◆ Short problem ◆
Omit all images. Write out the rest of the material exactly.

◆ Data extract ◆
· · · · ·

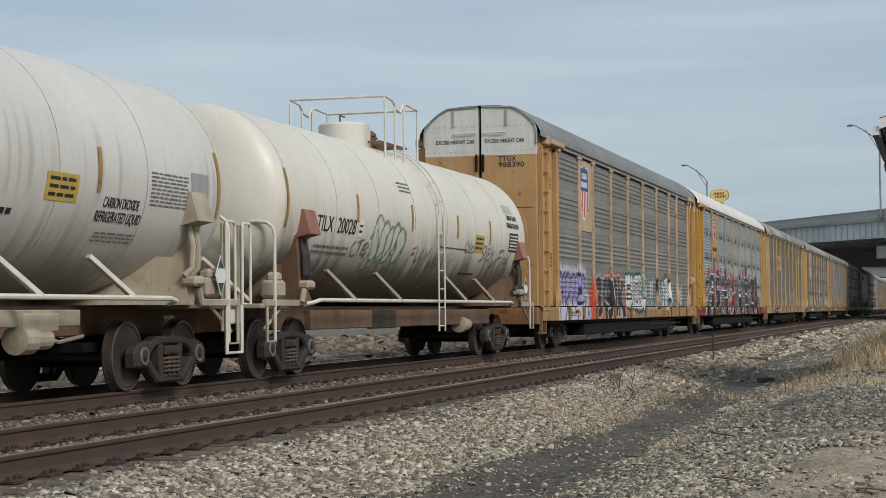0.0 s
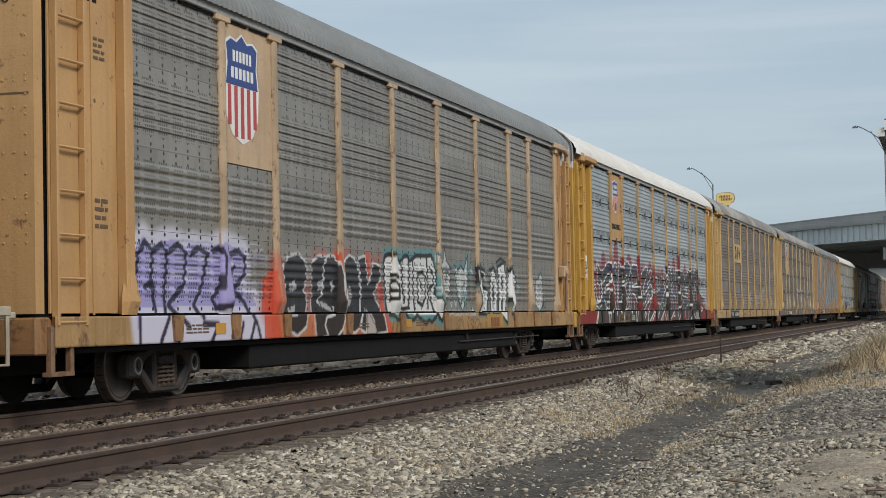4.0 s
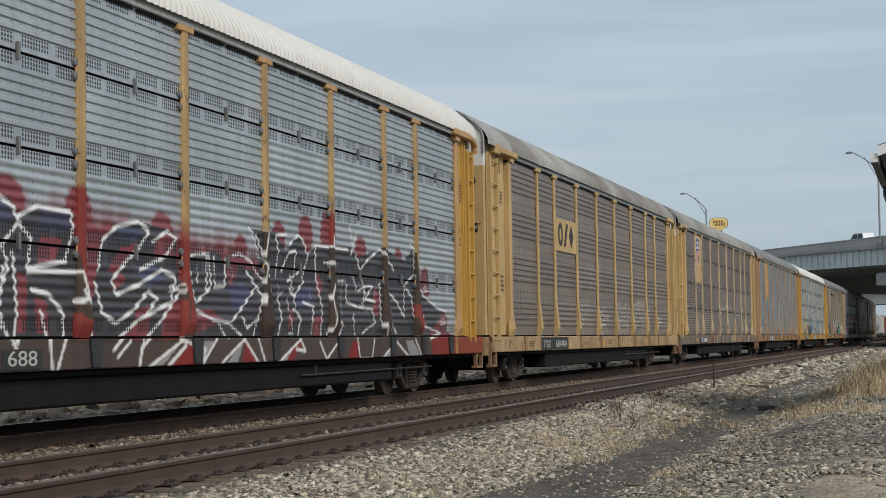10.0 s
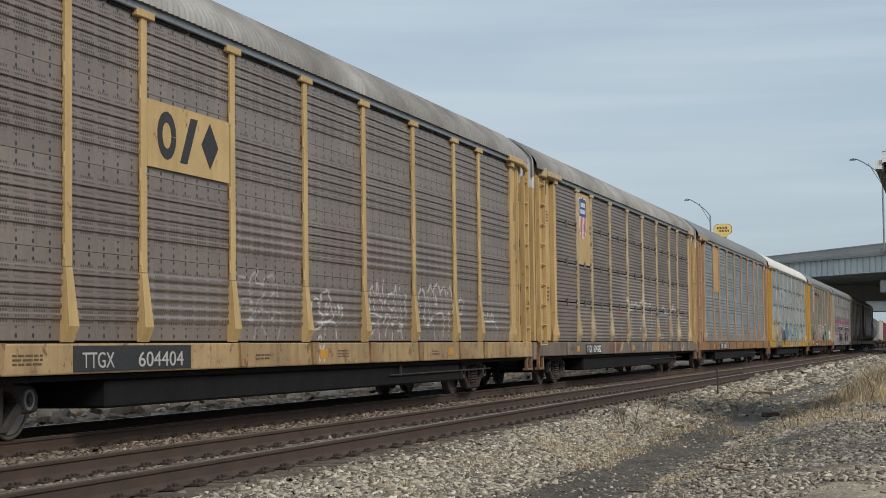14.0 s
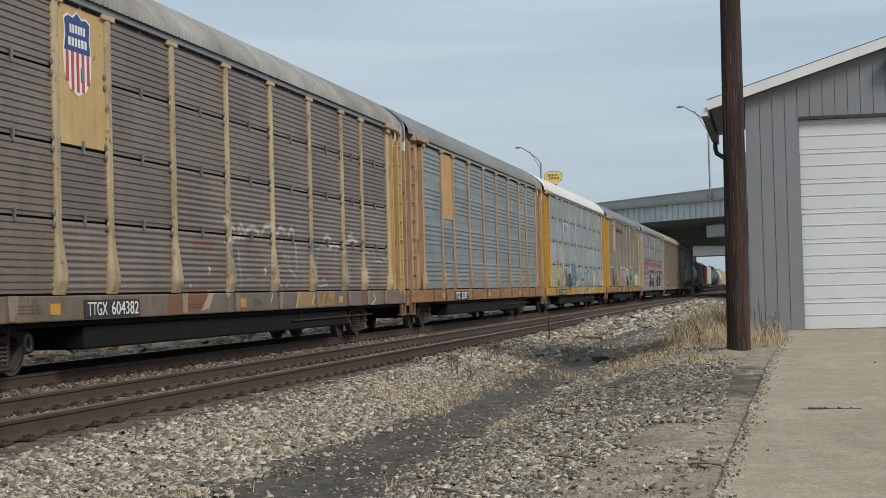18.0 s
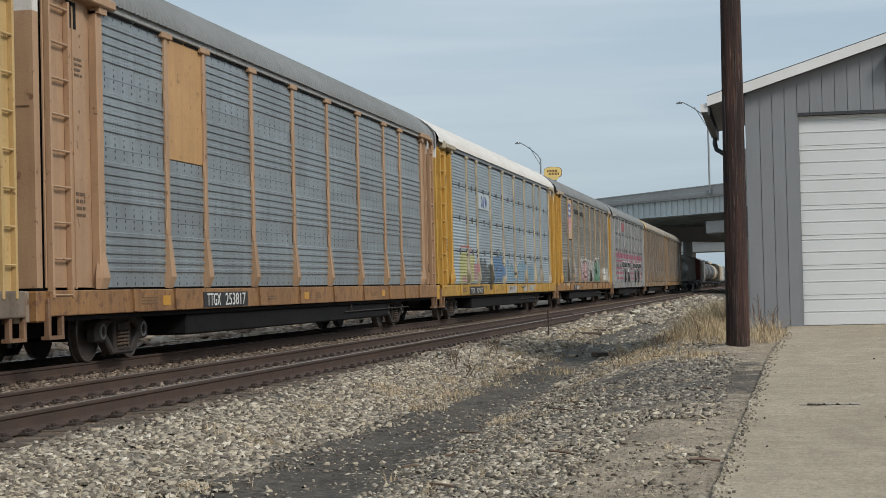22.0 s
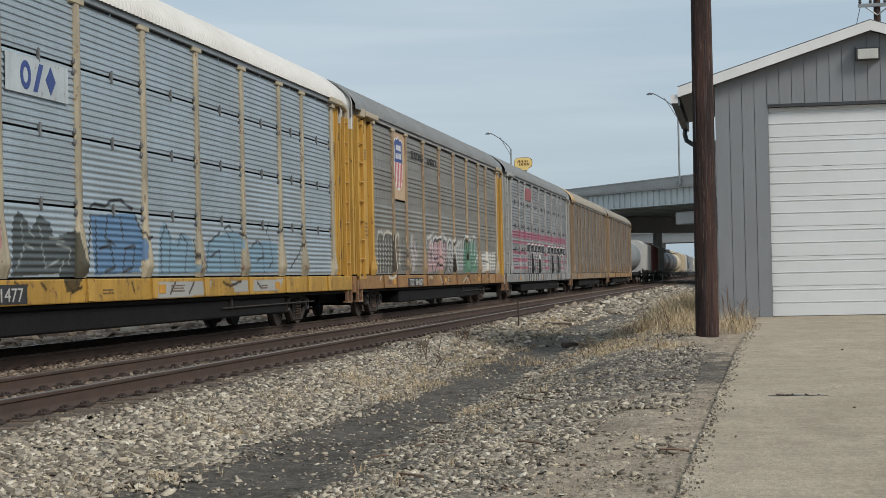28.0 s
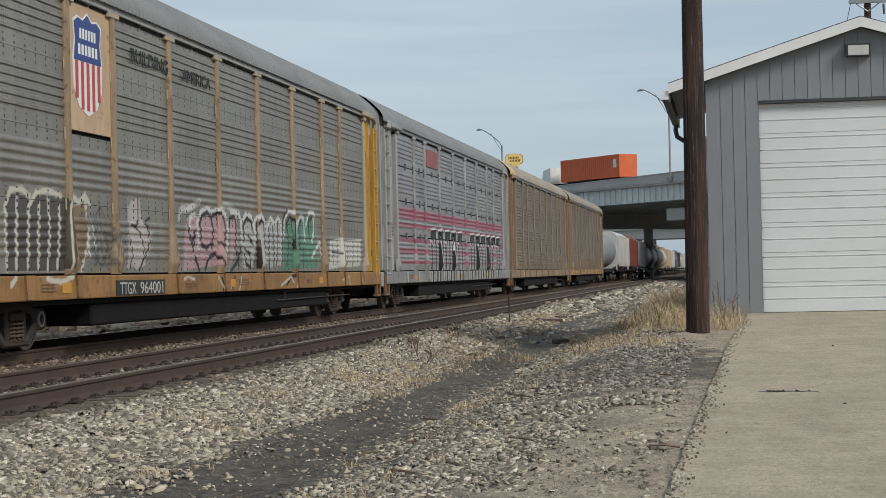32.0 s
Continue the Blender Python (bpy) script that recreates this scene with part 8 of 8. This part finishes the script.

· · · · ·

◆ Exercise output ◆
0.0 s
4.0 s
10.0 s
14.0 s
18.0 s
22.0 s
28.0 s
32.0 s
Continue the Blender Python (bpy) script that recreates this scene with part 8 of 8. This part finishes the script.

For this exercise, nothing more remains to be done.